Clear Preferences Leave Traces: Reference Model-Guided Sampling for Preference Learning
Nirav Diwan, Tolga Ergen, Dongsub Shim, Honglak Lee
TL;DR
The paper addresses the challenge of obtaining high-quality preference data for Direct Preference Optimization (DPO) by showing that the reference-model probability space naturally signals clear preference signals. It introduces a reference-model guided sampling method that selects pairs with large probability gaps, reducing data requirements to 30-50% while maintaining or improving MT-Bench performance, and achieving especially strong gains on technical tasks like coding, math, and reasoning. Through experiments on Ultrafeedback with multiple LLN architectures and rigorous ablations, the authors demonstrate data-efficient improvements that generalize across models and hyperparameters.
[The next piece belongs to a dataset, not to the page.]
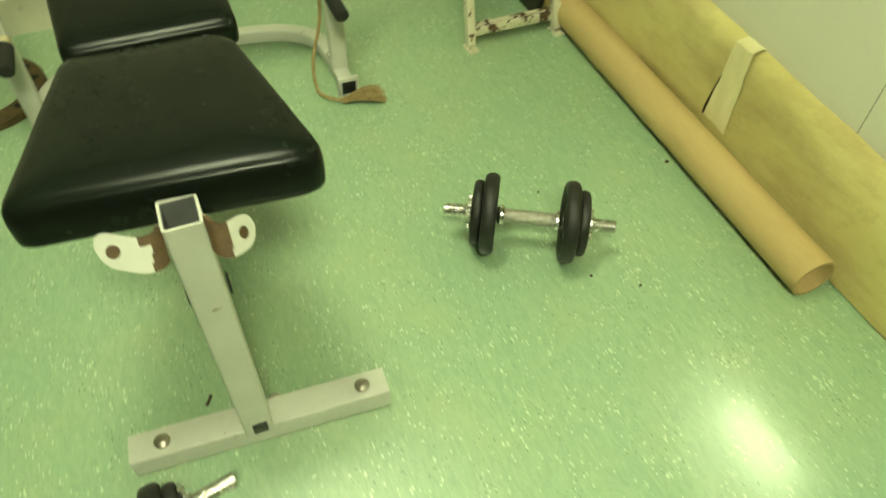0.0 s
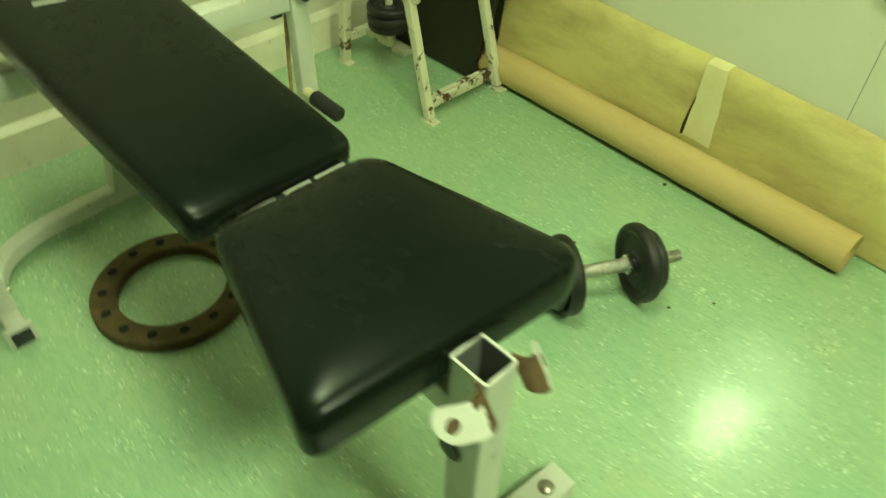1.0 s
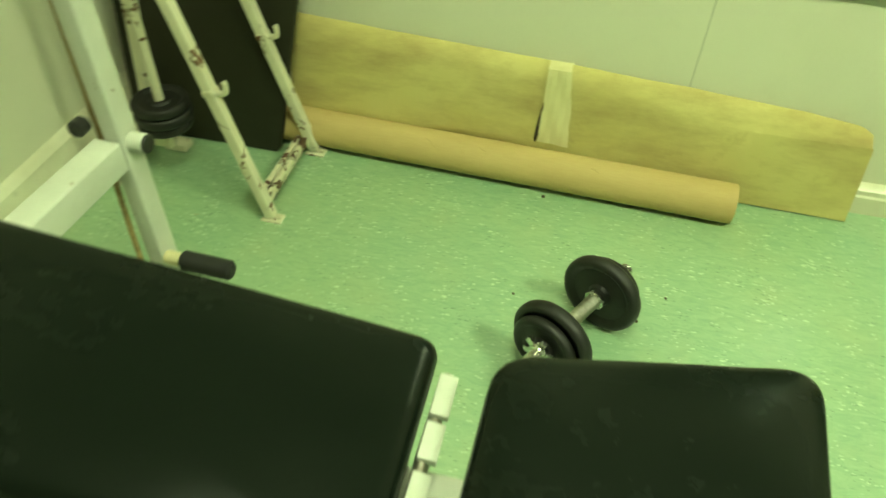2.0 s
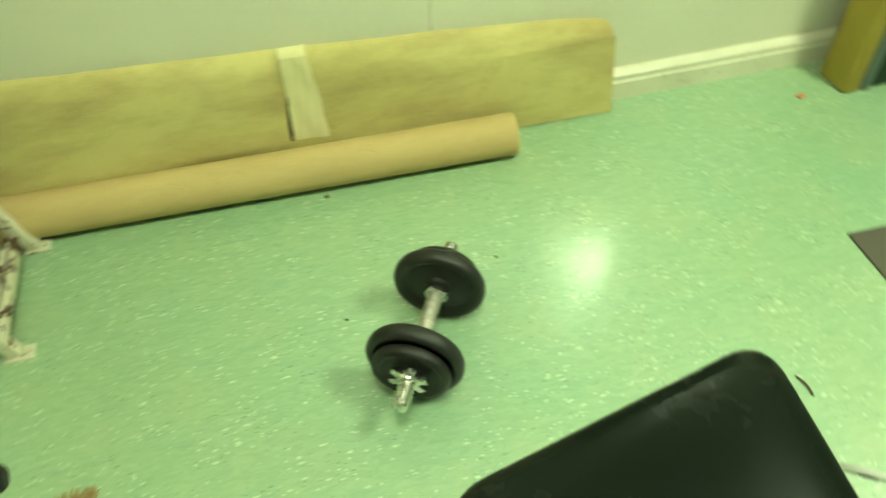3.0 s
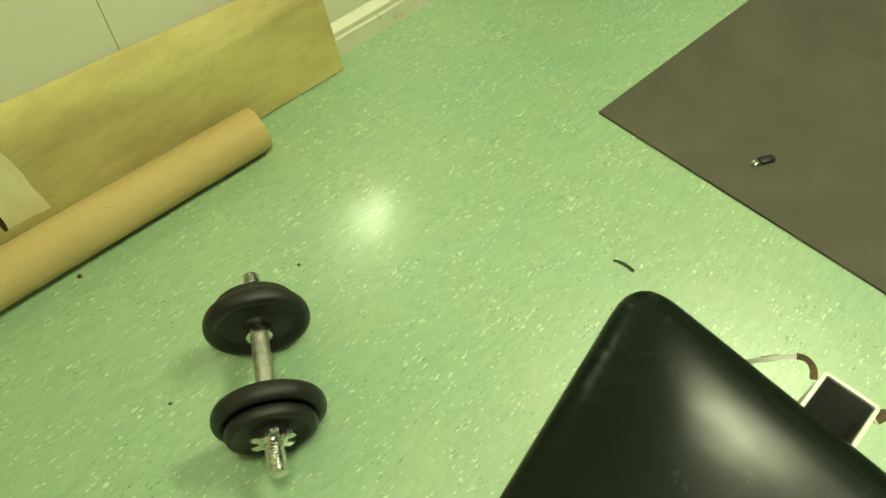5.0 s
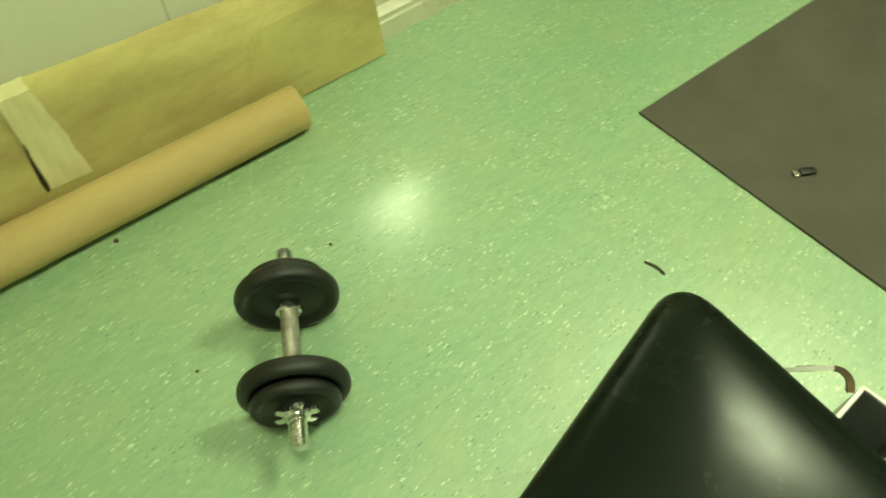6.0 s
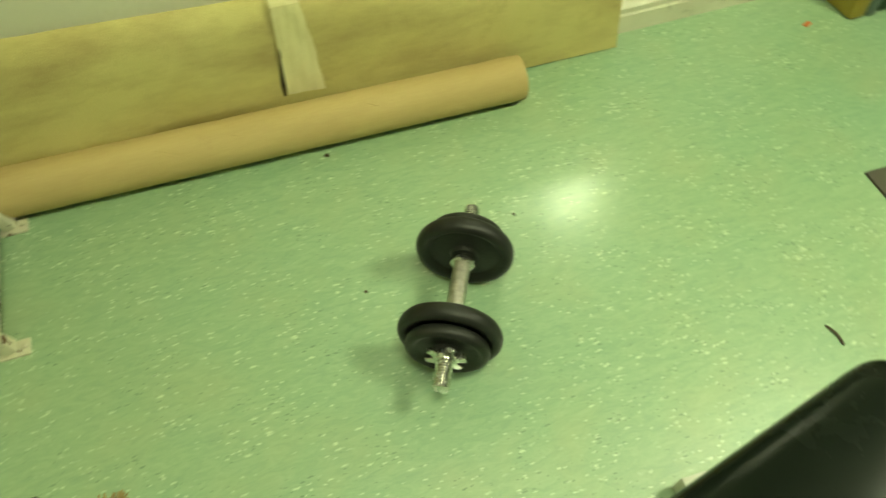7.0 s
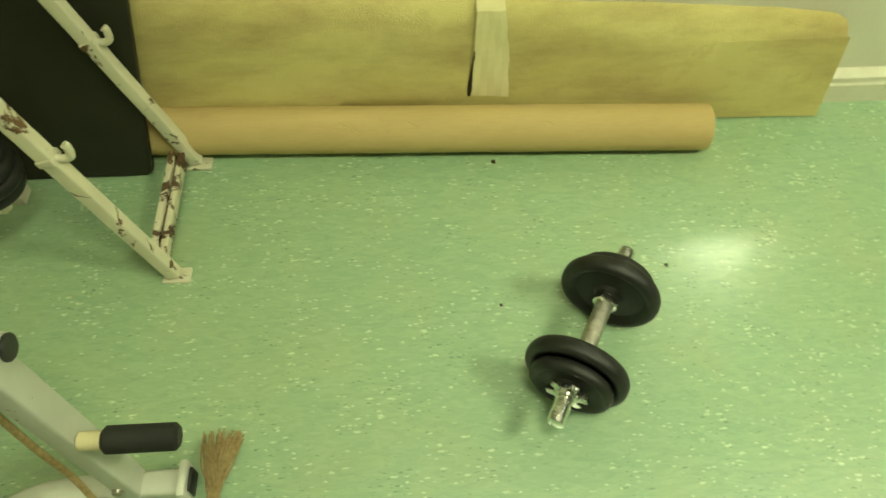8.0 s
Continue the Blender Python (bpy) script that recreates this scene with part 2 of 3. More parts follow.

The work suggests a practical, annotation-light path to better preference learning and provides insights into how probability gaps in the reference space relate to alignment signal strength, with potential impact on scalable LLM alignment pipelines.
Abstract
Direct Preference Optimization (DPO) has emerged as a de-facto approach for aligning language models with human preferences. Recent work has shown DPO's effectiveness relies on training data quality. In particular, clear quality differences between preferred and rejected responses enhance learning performance. Current methods for identifying and obtaining such high-quality samples demand additional resources or external models. We discover that reference model probability space naturally detects high-quality training samples. Using this insight, we present a sampling strategy that achieves consistent improvements (+0.1 to +0.4) on MT-Bench while using less than half (30-50%) of the training data. We observe substantial improvements (+0.4 to +0.98) for technical tasks (coding, math, and reasoning) across multiple models and hyperparameter settings.